A Berlin, je n'ai quasiment jamais écouté de groupes à guitares.

Vous avez passé pas mal de temps à Berlin. Qu'avez vous trouvé dans la culture berlinoise ? Une autre approche musicale ?

C'est une ville merveilleuse qui mériterait une résidence chaque année. Elle occupe une place très spéciale dans nos cœurs car c'est là-bas que tout a commencé pour nous. Rhys (Williams), que je n'avais pas vu depuis longtemps était venu me rendre visite à Berlin et nous y avons officiellement créé Ulrika Spacek, décidé de l'album et mis en place son artwork en quelques heures ou jours à peine. A Berlin, je n'ai quasiment jamais écouté de groupes à guitares. Il est difficile de ne pas plonger corps et âme dans la musique techno quand on vit à Berlin. Et, sûrement que la répétitivité et le coté hypnotique de ces musiques nous ont influencés pour l'écriture et de l'album et la structure des lignes de guitares.
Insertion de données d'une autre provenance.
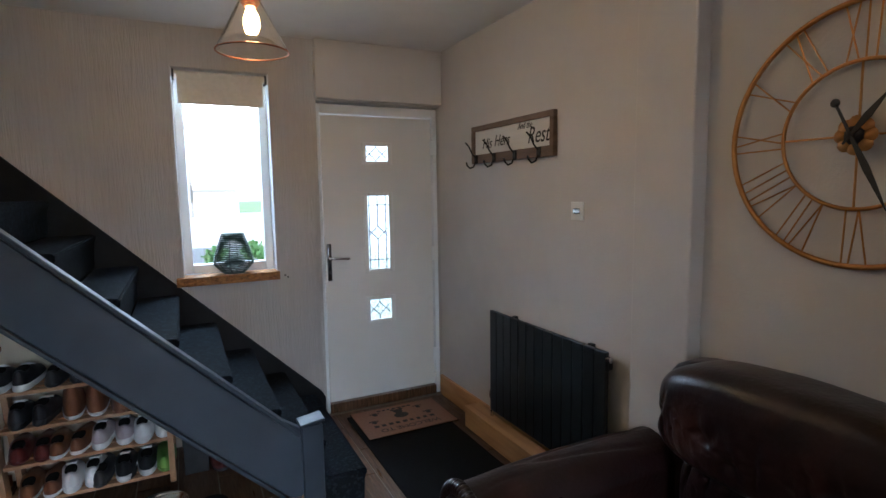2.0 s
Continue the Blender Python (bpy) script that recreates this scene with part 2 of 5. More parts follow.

Vos vidéo clips ainsi que les artworks sont souvent très recherchés. En tant qu'amateurs d'arts en général, êtes-vous impliqués dans leurs créations ?

Absolument. Nous créons nous mêmes tous nos clips et nos artworks. Ceci dit, nous sommes encore des « amateurs » et nous nous appuyons sur l'expérience et talents de vrais artistes graphiques. Par exemple, avec l'aide de Kyle Macfadzean qui est un artiste graphique très complet.

Quel est le futur proche pour Ulrika Spacek ?

Maintenant que Modern English Decoration est sorti, nous allons partir sur la route pour couvrir de nombreux festivals tout au long de l'été. Après cela, nous ferons une tournée en Angleterre et en Europe pour promouvoir le second album. Et, pour finir, et en exclusivité car ceci n'est pas encore annoncé, nous repartirons sur la route pour assurer l'ouverture d'un groupe majeur. Nous sommes excités à l'idée de jouer sur de grosses dates et des scènes importantes.